Anchorage: Air Crossroads of the World

The “new” Anchorage, a vigorous hub for air cargo in the past, is quickly becoming a vital link to China and global commerce.


Historically, Anchorage has been plagued by misconceptions and stereotypes of a cold, dark terrain consisting of igloos and dog sleds. Homer once dubbed it “the end of the road.” Increased tourism has halted those perceptions and Anchorage is now known as the “City of Lights and Flowers”, a bustling city with a formidable backdrop of glaciers and mountains. Because of its strategic geographical location, the Ted Stevens Anchorage International Airport, serving 46 airlines, 10 charters and 25 international all-cargo operators, is home to the second largest US cargo airport (behind Memphis) and is an ideal gateway to major international.

In March of this year, according to Transportation Department spokesman Bill Mosley, in an agreement to increase airlifts to China each year through 2010, the US Department of Transportation (USDOT) upped the number of cargo flights to China, 60 of which will pass through Anchorage.

The Players

Of the 25 international all-cargo operators the airport supports, the largest are Federal Express and United Parcel Service. FedEx and UPS operate major hubs at Anchorage International for cargo heading to and from the Far East, accounting for more than 16 percent of the cargo handled. FedEx’s hub serves as its portal to Asia with 302,065 sq. ft. in warehouse space, an 80,000 ft. hangar, handling as many as 13,400 packages per hour, employing more than 1,200 people and providing a full customs clearance system. UPS’s hub handles about 5,000 parcels per hour. Both companies forecast a large growth in traffic over the next several years as trade with China and other Far East countries increases, and both plan to expand their Anchorage facilities comparatively. In fact, FedEx, UPS and Northwest have begun flying dozens more flights per week to China as a result of the aviation agreement, and Polar Air Cargo significantly increased its cargo sort at Anchorage as a result of its new frequencies to Japan and next year expects to have 12 scheduled flights to China.

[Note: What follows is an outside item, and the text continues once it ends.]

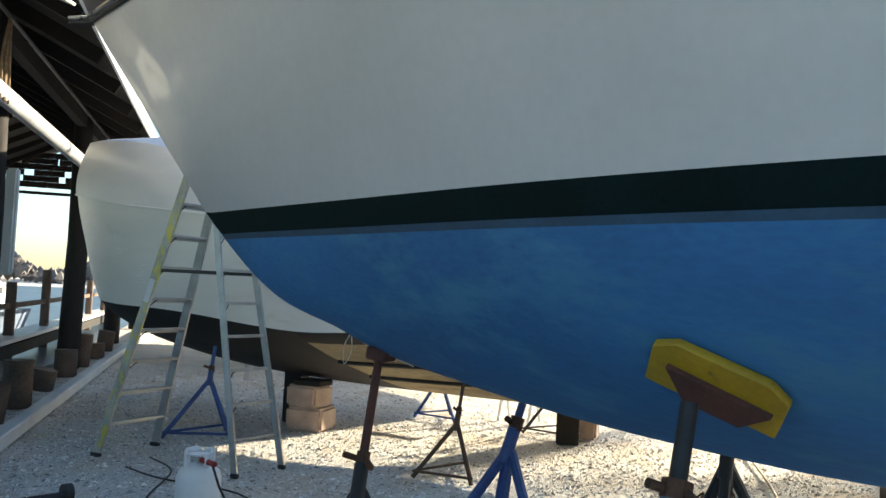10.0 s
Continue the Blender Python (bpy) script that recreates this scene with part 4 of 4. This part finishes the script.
def vee_bottom(a, b, start, stop):
    """A strip of the bottom between two fractions from the wrap's foot (0) to the keel (1)."""
    bm = bmesh.new()
    for side in (-1, 1):
        rows = []
        for q in span(start, stop, 40):
            foot = wrap_foot(-10.2 + q)
            keel = 0.50 + 0.55 * math.exp(-q / 1.0)
            row = []
            for t in span(a, b, 7):
                w = max(0.0, wrap_half(q) - 0.10) * (1 - t) ** 0.8
                z = foot + (keel - foot) * t ** 0.75
                row.append(bm.verts.new((wrap_station(0, z) + q, WRAP_Y + side * w, z)))
            rows.append(row)
        for p, r in zip(rows, rows[1:]):
            for k in range(6):
                f = (p[k], r[k], r[k + 1], p[k + 1])
                bm.faces.new(f[::-1] if side < 0 else f)
    bmesh.ops.remove_doubles(bm, verts=bm.verts, dist=0.003)
    return bm


# the bow's bottom is coloured black for the shade beneath it
part("bow_bottom", vee_bottom(0.0, 1.0, 0.05, 3.6), DARKHULL, wrapped, "fore bottom coloured black for shade")
part("chine_band", vee_bottom(0.0, 0.09, 3.6, 10.6), DARKHULL, wrapped, "loose black lower edge")
part("aft_bottom", vee_bottom(0.09, 1.0, 3.6, 10.6), TANHULL, wrapped, "tan brown bottom")
for t in (0.35, 0.62):
    pts = []
    for q in span(3.6, 10.6, 30):
        foot, keel = wrap_foot(-10.2 + q), 0.50 + 0.55 * math.exp(-q)
        z = foot + (keel - foot) * t ** 0.75
        pts.append((wrap_station(0, z) + q, WRAP_Y - (wrap_half(q) - 0.10) * (1 - t) ** 0.8 - 0.01, z - 0.01))
    part("spray_rail", bar(pts, 0.02, 6), DARKHULL, wrapped, "dark spray rail")
stern = bmesh.new()
outline = []
for side in (-1, 1):
    col = []
    q, xx = 10.6, 0.4
    foot, keel = wrap_foot(xx), 0.50
    for t in span(1, 0, 5):
        col.append((side * (wrap_half(q) - 0.10) * (1 - t) ** 0.8, foot + (keel - foot) * t ** 0.75))
    for t in span(0, 1, 5):
        col.append((side * (wrap_half(q) - 0.02 - 0.5 * t ** 2.2), wrap_seam(xx) + (wrap_top(xx) - wrap_seam(xx)) * t))
    outline += col if side < 0 else col[::-1]
stern.faces.new([stern.verts.new((wrap_station(0, z) + 10.6, WRAP_Y + y, z)) for y, z in outline])
bmesh.ops.remove_doubles(stern, verts=stern.verts, dist=0.002)
part("wrapped_stern", stern, WRAP_LOW, wrapped, "wrapped flat stern")
part("wrap_scuff", lathe([(0, -0.02), (0.012, 0), (0, 0.02)], (-4.14, 9.245, 2.3), (0, -1, 0), 8), BLACK, wrapped)
tie_at = Vector((-5.47, 9.30, 1.195))
part("tie_knot", lathe([(0, -0.02), (0.022, 0), (0, 0.02)], tie_at, (0, -1, 0), 8), BLACK, wrapped)
for pts in ([tie_at, tie_at + Vector((-0.06, -0.02, -0.14)), tie_at + Vector((-0.05, -0.02, -0.3)), tie_at + Vector((0.02, -0.02, -0.18)), tie_at], [tie_at, tie_at + Vector((0.18, 0.03, -0.12)), tie_at + Vector((0.55, 0.25, -0.3))]):
    part("tie_string", bar(catmull(pts), 0.006, 5), ROPE_W, wrapped, "white tie string")


def block_pile(at, sizes, label, top_wood=True):
    ob = thing("block_pile", at, label, "block pile", "block piles")
    z = at[2]
    rng = random.Random(at[0])
    for w, d, h, m in sizes:
        part("block", block((w, d, h), Matrix.Translation((at[0] + rng.uniform(-0.03, 0.03), at[1] + rng.uniform(-0.03, 0.03), z + h / 2)) @ pose(0, 0, 0, 0, 0, rng.uniform(-8, 14)), 0.03 if m is CONCRETE else 0.012, segments=2), m, ob)
        z += h
    return ob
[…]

The United States Postal Service also operates a large hub in Anchorage for mail and parcels headed to Alaskan destinations. United Airlines selected Anchorage as its primary pacific hub for its Asia/North America international freighter service. Alaska Airlines constructed an $8 million freight facility. Some of the other major players for ground and cargo handling at the airport include Swissport USA, Inc., Delta Global Services, Evergreen International Airlines and Pegasus Aircraft, an aircraft service company that handles much of the line maintenance and de-icing services for the cargo operators.

The Master Plan

Landings by cargo aircraft rose to an all time high during fiscal year 1996 and it was a November 1996 ruling by the USDOT in response to an application from the State of Alaska that granted expanded cargo transfer authorities for foreign carriers transiting the state. The airport continues to lobby USDOT on appropriate issues on an ongoing basis to the benefit of all its international carriers.

According to Morton V. Plumb, Jr., airport director, “the airport’s master plan is based on the growth patterns they see as well as using the FAA forecast … and they have had ‘several master plans in the last couple of years.’

“In 1998 we did a terminal master plan as we got ready to build a new terminal and then we did a cargo master plan which was expanded and published in 2003 … and we are currently in the midst of finalizing the general aviation plan,” Plumb says. Presently, the airport is in the process of selecting a consultant for doing a full airport master plan which will amount to approximately $2 million over the next two years and will be updated at the end of three years. It will call for the North Air Park to be all cargo. The west side of the airport is yet to be developed as well and Plumb states “is clearly a prime location and choice land.”